Отчего так? Для того есть вполне конкретные причины. Этот мир пигмеизируется, и политика тут не исключение. Политических деятелей уровня де Голля или Рузвельта в принципе практически не осталось, и они вряд ли появятся. То же самое, впрочем, касается любой другой сферы. Сегодня каждый из тех, кто приходит к власти впервые, подобен шарику, накачанному рекламой, глобалистскими идеями и популизмом. В нём нет ничего настоящего и любого из этих персонажей можно заменить на другого. Да, кадры решают всё, но что делать, если этих кадров нет в принципе? 

Вторая же причина не столь очевидна. Она заключается в том, что человечество в принципе отказалось быть серьёзным. Оно не готово обсуждать действительно важные темы. Все дискуссии вокруг них напоминают интервью с претенденткой на звание «Мисс Вселенная», вещающей, как она жаждет установить мир во всём мире. Обратите внимание: отовсюду слышится навязчивый, липкий смех. Люди развлекаются и хохочут, ржут и развлекаются. Джокер, этот неудачник-стендапер, – символ нового времени, никчёмный человек, мечтающий веселить народ и оправдывающий любую свою мерзость тем, что он жертва. Эй, здесь кто-нибудь в принципе готов думать? Здесь кто-нибудь может поговорить всерьёз? 

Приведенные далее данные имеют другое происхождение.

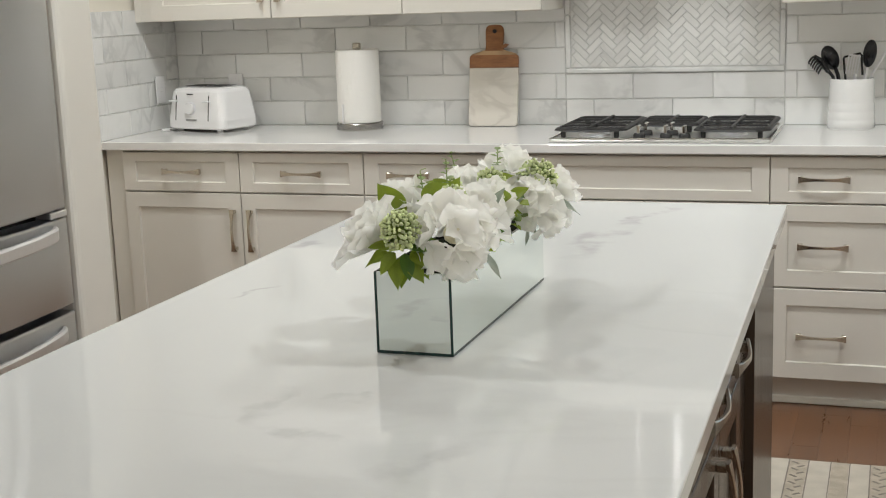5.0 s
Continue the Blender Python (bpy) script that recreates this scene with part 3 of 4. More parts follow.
def bowed(x0, x1, z0, z1, thick=0.055, bulge=0.022, r=0.010, hole=None):
    """A door slab whose face bows gently outwards across the whole refrigerator."""
    bm = bmesh.new()
    nx = 14
    xs = [x0, x0 + r * 0.3, x0 + r] + [x0 + r + (x1 - x0 - 2 * r) * k / nx for k in range(1, nx)] + [x1 - r, x1 - r * 0.3, x1]
    levels = [(z0, r), (z0 + r * 0.3, r * 0.3), (z0 + r, 0), (z1 - r, 0), (z1 - r * 0.3, r * 0.3), (z1, r)]
    if hole:
        xs = sorted([x for x in xs if min(abs(x - hole[0]), abs(x - hole[1])) > 0.008] + [hole[0], hole[1]])
        levels = sorted(levels + [(hole[2], 0), (hole[3], 0)])
    drop = [r if x in (x0, x1) else r * 0.3 if min(x - x0, x1 - x) < r * 0.5 else 0.0 for x in xs]
    rows = []
    for z, dz in levels:
        rows.append([bm.verts.new((x, -bulge * (1 - ((x - FW / 2) / (FW / 2)) ** 2) + max(d, dz), z)) for x, d in zip(xs, drop)])
    for a, b in zip(rows, rows[1:]):
        for k in range(len(xs) - 1):
            if hole and hole[0] - 1e-5 <= xs[k] and xs[k + 1] <= hole[1] + 1e-5 and a[k].co.z >= hole[2] - 1e-5 and b[k].co.z <= hole[3] + 1e-5:
                continue
            bm.faces.new((a[k], a[k + 1], b[k + 1], b[k]))
    edge = [v for v in rows[0]] + [row[-1] for row in rows[1:]] + rows[-1][-2::-1] + [row[0] for row in rows[-2:0:-1]]
    back = [bm.verts.new((v.co.x, thick, v.co.z)) for v in edge]
    for k in range(len(edge)):
        k2 = (k + 1) % len(edge)
        bm.faces.new((edge[k2], edge[k], back[k], back[k2]))
    return bm


def rim_y(x):
    return -0.022 * (1 - ((x - FW / 2) / (FW / 2)) ** 2) - 0.002


part("body", box(0.004, 0.058, 0.02, FW - 0.004, 0.70, 1.775, 0.004, 1), M_DARK, fridge)
GX = 0.478
DL, DB = (0.052, 0.345), (0.978, 1.388)
ldoor = part("door", bowed(0.003, GX - 0.0045, 0.890, 1.772, hole=(DL[0], DL[1], DB[0], DB[1])), M_STEEL, fridge, smooth=True)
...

Они начинали шутить и хохотать, потому что им было страшно. А теперь не могут остановиться. Всё это напоминает Остров дураков из Лунного города – с той разницей, что помогал его Носову создавать Дэвид Линч. Так что нет ничего удивительного в том, что к власти рвутся и приходят вот такие Зеленские и Милеи. Шуты нынче в моде. Беда в том, что эти шуты злые, тщеславные и глупые, а оттого крайне опасные. Как писал Дитрих Бонхеффер: «Глупость страшнее злобы. Злобе можно противостоять, против глупости мы бессильны». Судя по тому, что происходит сейчас, когда глупые пигмеи, компенсирующие отсутствие ума и масштаба наглостью, разрывают мир, смех, как в повести классика, всё больше становится красным. И в нём всё сильнее чувствуются прощально-истерические нотки.